Going back over the falls:
Camera: Leica M3; Film: Kodak 35mm, Ektar 100
Named by Samuel de Champlain to honor the viceroy of New France, Duc de Montmorency, Chute Montmorency stands at 83 meters high. 30 meters higher than Niagara.
The waterfall is at the mouth of The Montmorency River, which flows into the Saint Lawrence after dropping off the cliff.
A suspension bridge spans the falls, which can be accessed three different ways. There is a tram that can take one to the cliff top, but there is also a trail that winds around from the side. For the adventurous, there is a stairway that climbs up one side of the cliff face, offering great views of the falls.
At dusk, Montmorency Falls lights up with a natural glow that highlights the entire cove. Although this happens throughout the year, due to the high iron content of the waterbed, the light show is best in summer.
A zip line across the top of the falls is also available for your amusement. The price was about 1/3 of the cost of the Niagara zip line.
Montmorency Falls at dusk. Photo credit: capitale.gouv.qc.ca
Two Harbors, Minnesota
My cousin and I decided we needed a hiking trip when I was back in Minnesota, and her suggestion to head up I-35 to Duluth was met with enthusiasm by me.

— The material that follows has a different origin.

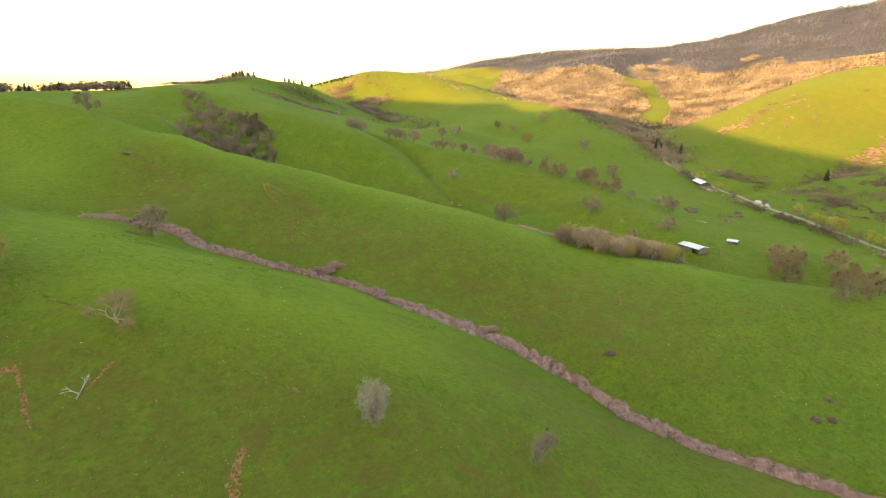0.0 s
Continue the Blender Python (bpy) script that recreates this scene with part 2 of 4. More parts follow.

The Duluth area is special to her, and I had not spent much time along the North Shore of Lake Superior in years.
We ended up at Gooseberry Falls State Park, which allowed us to jump on the Superior Hiking Trail. The SHT runs along Lake Superior’s North Shore for 310 miles between Duluth and the Canadian border. We would hike 8-10 miles of it on this warm April day.
We spent much of the hike within sight of the river. The Gooseberry flows 23 miles before it reaches Lake Superior. It was an incredible day for a hike, with temps in the mid seventies, which was warmer than the Twin Cities on this day.
I had hiked a good section of the SHT years ago, and it is a wonderful trail. Grouse were drumming all along the hike, and one flushed right next to my cousin, which was amusing to watch. How was I to know that she had no idea the bird was within a few feet of her?
The river provides five waterfalls within the park, and all are accessible by trail.
3/4 of the Frozen Foursome visited Minnehaha Park, making the short hike down to the falls. The park was established in 1889, when the city of Minneapolis bought the area on behalf of the State of Minnesota. At the time, only New York had established a state park. Currently, the park includes 170 acres.
Minnehaha Creek flows 22 miles from Lake Minnetonka to the Mississippi River, near Fort Snelling. The main attraction is the 53′ waterfall, which is the most photographed site in Minnesota. The name Minnehaha comes from the Dakota word for waterfall.
Minnehaha Falls was a favorite subject of early photographers, but the falls gained international fame in 1855 when Henry Wordsworth Longfellow published his celebrated poem, The Song of Hiawatha.
In the poem, Wordsworth tells the fictional tale of the Ojibwe warrior Hiawatha and his love for the Dakota woman Minnehaha. Wordsworth never visited the falls, but was inspired by Alexander Hesler’s daguerreotype of the falls.
While out on a Minnesota River reconnoissance, we came across Minnemishinona Falls. Located along Judson Bottom Road, west of North Mankato, this 3 acre county park was a little, unexpected gem.
Until recently, the waterfall was on private land, but the Trust for Public Land helped Nicollet County purchase the site of the 42′ Minnemishinona Falls and its gorge.
The waterfall is viewed from a steel bridge that crosses the gorge. A copy of a 1908 postcard can be found on the bridge, with a photo of the falls at that time. Erosion has brought the falls from one side of the bridge to the other during the course of those 108 years.